Written task: From the listing that follows, output everything exactly except the pictures.

Available data:

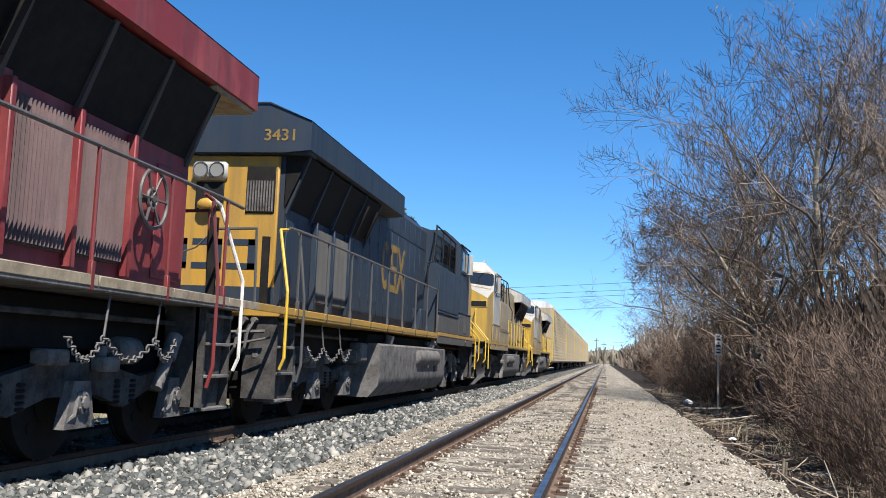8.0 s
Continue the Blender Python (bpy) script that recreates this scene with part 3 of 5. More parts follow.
    V = [q[k] for k in ("bl", "bc", "br", "tl", "tc", "tr", "cl", "cc", "cr")] + [(-1.5, 4.82, 1.66), (1.5, 4.82, 1.66), (1.5, 4.82, 4.36), (1.0, 4.82, 4.78), (-1.0, 4.82, 4.78), (-1.5, 4.82, 4.36),
         (-1.48, 2.66, 1.66), (1.48, 2.66, 1.66)]
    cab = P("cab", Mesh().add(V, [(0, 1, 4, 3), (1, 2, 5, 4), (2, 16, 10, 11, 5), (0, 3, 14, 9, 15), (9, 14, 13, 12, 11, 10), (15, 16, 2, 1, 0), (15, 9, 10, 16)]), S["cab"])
    P("cab_roof", Mesh().add([(x, y, z + 0.002) for x, y, z in V[3:9] + V[11:15]], [(0, 1, 4, 3), (1, 2, 5, 4), (2, 6, 7, 5), (3, 8, 9, 0), (3, 4, 5, 7, 8)]), S["roof"], cab, "faded cab roof")
    gl, gr = [q["bl"], q["bc"], q["tc"], q["tl"]], [q["bc"], q["br"], q["tr"], q["tc"]]
    for g, u0, u1 in ((gl, 0.03, 0.92), (gr, 0.08, 0.97)):
        P("windshield_gasket", slab(Mesh(), g, u0 - 0.015, u1 + 0.015, 0.26, 0.97, 0.012, 0.02, 0.07), BLACK, cab)
        ws = P("windshield", slab(Mesh(), g, u0, u1, 0.30, 0.93, 0.018, 0.02, 0.07), WINDOW, cab, "dark tinted windshield")
        n = (Vector(g[1]) - Vector(g[0])).cross(Vector(g[3]) - Vector(g[0])).normalized()
        for u in (0.35, 0.72):
            P("wiper", Mesh().tube([bil(g, u, 0.98) + n * 0.03, bil(g, u - 0.14, 0.64) + n * 0.045, bil(g, u - 0.13, 0.36) + n * 0.03], 0.014, 6), BLACK, cab)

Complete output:
8.0 s
Continue the Blender Python (bpy) script that recreates this scene with part 3 of 5. More parts follow.
    V = [q[k] for k in ("bl", "bc", "br", "tl", "tc", "tr", "cl", "cc", "cr")] + [(-1.5, 4.82, 1.66), (1.5, 4.82, 1.66), (1.5, 4.82, 4.36), (1.0, 4.82, 4.78), (-1.0, 4.82, 4.78), (-1.5, 4.82, 4.36),
         (-1.48, 2.66, 1.66), (1.48, 2.66, 1.66)]
    cab = P("cab", Mesh().add(V, [(0, 1, 4, 3), (1, 2, 5, 4), (2, 16, 10, 11, 5), (0, 3, 14, 9, 15), (9, 14, 13, 12, 11, 10), (15, 16, 2, 1, 0), (15, 9, 10, 16)]), S["cab"])
    P("cab_roof", Mesh().add([(x, y, z + 0.002) for x, y, z in V[3:9] + V[11:15]], [(0, 1, 4, 3), (1, 2, 5, 4), (2, 6, 7, 5), (3, 8, 9, 0), (3, 4, 5, 7, 8)]), S["roof"], cab, "faded cab roof")
    gl, gr = [q["bl"], q["bc"], q["tc"], q["tl"]], [q["bc"], q["br"], q["tr"], q["tc"]]
    for g, u0, u1 in ((gl, 0.03, 0.92), (gr, 0.08, 0.97)):
        P("windshield_gasket", slab(Mesh(), g, u0 - 0.015, u1 + 0.015, 0.26, 0.97, 0.012, 0.02, 0.07), BLACK, cab)
        ws = P("windshield", slab(Mesh(), g, u0, u1, 0.30, 0.93, 0.018, 0.02, 0.07), WINDOW, cab, "dark tinted windshield")
        n = (Vector(g[1]) - Vector(g[0])).cross(Vector(g[3]) - Vector(g[0])).normalized()
        for u in (0.35, 0.72):
            P("wiper", Mesh().tube([bil(g, u, 0.98) + n * 0.03, bil(g, u - 0.14, 0.64) + n * 0.045, bil(g, u - 0.13, 0.36) + n * 0.03], 0.014, 6), BLACK, cab)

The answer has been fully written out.